Backblaze Publishes 2016 Hard Drive Reliability Statistics
Online backup service Backblaze has posted its hard drive reliability statistics for 2016, based on nearly 72,000 drives and almost 23 million drive-days. At the end of last year, overall failure rates were 1.95 percent, which is down 0.52 percent from last year. The most reliable drive maker was HGST, with a failure rate of just 0.60 percent, whereas HGST’s owner Western Digital brought up the rear, with 3.88 percent of its drives dying. Backblaze uses more drives from Seagate than any other manufacturer, and while Seagate’s new 8 TB drives proved quite reliable, the company’s 4 TB drives remain problematic. Backblaze’s most heavily used Seagate 4 TB model posted an above-average failure rate of 2.77 percent, and another model stumbled in with an abysmal 13.57 percent failure rate. The moral of the story: pay close attention to manufacturer and model when buying drives.
It's wonderful that Backblaze does careful statistical analysis, and reports the results. The full reports are interesting, understandable, and informative. Their usage pattern is very intensive, hundreds to many thousands of times what an individual user would demand of their drives. If only there were as good an analysis of disk failures for individual users. I _think_ lighter usage should cause longer life, but by how much?
When it comes to something with as many moving parts as a hard drive, it's hard to say. Also, Backblaze drives are likely in far cleaner environments than most consumer drives.
How does one know what type of drive is inside a branded enclosure such as G technology?

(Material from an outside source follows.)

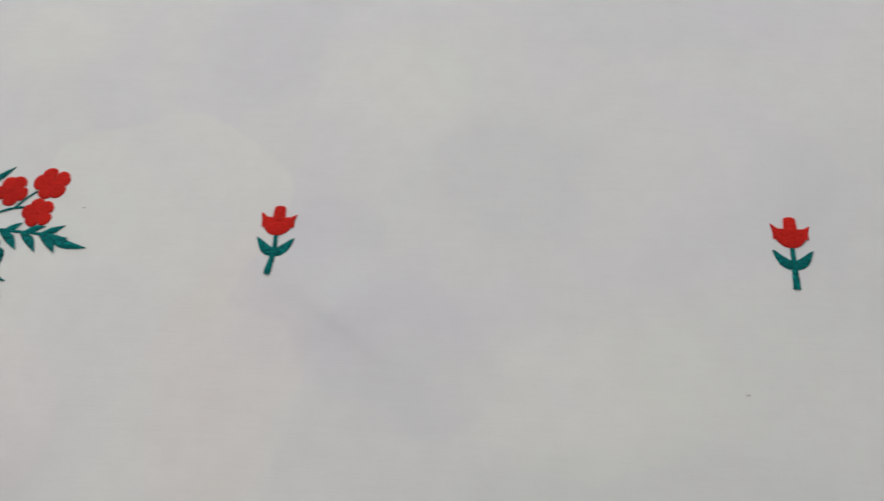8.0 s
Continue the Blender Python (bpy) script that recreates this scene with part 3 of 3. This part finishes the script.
stroke(twig, (-227.4, -49.2), (-195.2, -58.3), (-165.6, -64.5), (-129.5, -81.5), (-96.6, -86.0), (-62.6, -85.1), width=2.9)
stroke(twig, (-165.6, -64.5), (-134.1, -53.1), (-99.4, -47.2), width=2.8)
leaflet(twig, (-220.1, -55.9), (-189.3, -73.6), 6.2)
stroke(twig, (-192.5, -100.0), (-195.6, -112.2), (-198.4, -120.1), width=2.6)
leaflet(twig, (-192.9, -97.9), (-173.1, -107.8), 4.5)
leaflet(twig, (-196.1, -104.3), (-186.2, -97.7), 5.2)
blossom((-221.2, -103.5), 19.8, 34)
blossom((-199.9, -134.0), 18.0, 18)
blossom((-162.1, -113.7), 18.5, 50)
blossom((-171.7, -154.4), 18.0, 54)
twig = spray("grass")
blade(twig, (-101.3, -41.2), (-107.0, -4.3), (-109.4, 36.8), (-118.2, 83.7), width=3.4)
blade(twig, (-102.9, -41.2), (-117.5, -24.1), (-115.6, -7.1), (-93.4, 10.1), (-79.6, 33.3), (-78.7, 54.2), width=3.5)
blade(twig, (-105.7, 10.2), (-118.7, 22.0), (-129.4, 32.9), width=3.2)
blade(twig, (-106.5, 16.0), (-112.0, 30.8), (-120.2, 40.6), width=2.9)
blade(twig, (-89.3, 21.7), (-100.1, 39.6), (-109.6, 54.9), width=2.9)
blade(twig, (-88.2, 21.7), (-87.4, 42.4), (-91.6, 57.6), (-98.9, 74.4), width=3.4)
blade(twig, (-94.9, -20.1), (-86.7, -7.2), (-85.2, 7.1), (-88.6, 24.6), width=2.4)
leaf((-46.6, 8.0), (-53.2, 71.9), 39.6)
leaf((-76.1, -60.9), (-134.4, -68.3), 39.3)
leaf((4.0, -29.0), (63.4, -27.6), 35.1)
leaf((-35.4, -85.5), (-64.8, -142.8), 40.5)
leaf((-10.0, -76.3), (34.8, -130.1), 35.3)
twig = spray("paddle")
stroke(twig, (-11.1, -1.7), (4.1, 3.8), (23.8, 20.4), (40.8, 40.0), (60.4, 65.7), width=2.6)
leaflet(twig, (3.1, 3.2), (24.3, 2.5), 8.3)
leaflet(twig, (3.0, 4.3), (4.4, 21.2), 6.4)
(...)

You'd have to ask the company. It's possible they source from multiple manufacturers, so that would be worth asking too.
G-Technology is owned by Hitachi. I bought a rotational drive by G-Technology within the last year, and it has a Hitachi mechanism.
Thanks.
I can see the value of this to enterprise / company use but even experienced consumers generally only need backup drives at around 1 and 2TB.
Can you imagine losing 8TB of photos? Yikes.
People who collect videos can build up a lot of GB. I once calculated that if all my DVDs were stored on a HD at the same size/quality as the DVDs it would take about 8000 GB. That's one reason I don't store them that way.
Before anyone asks, yes, we do watch them more than once - most more than twice.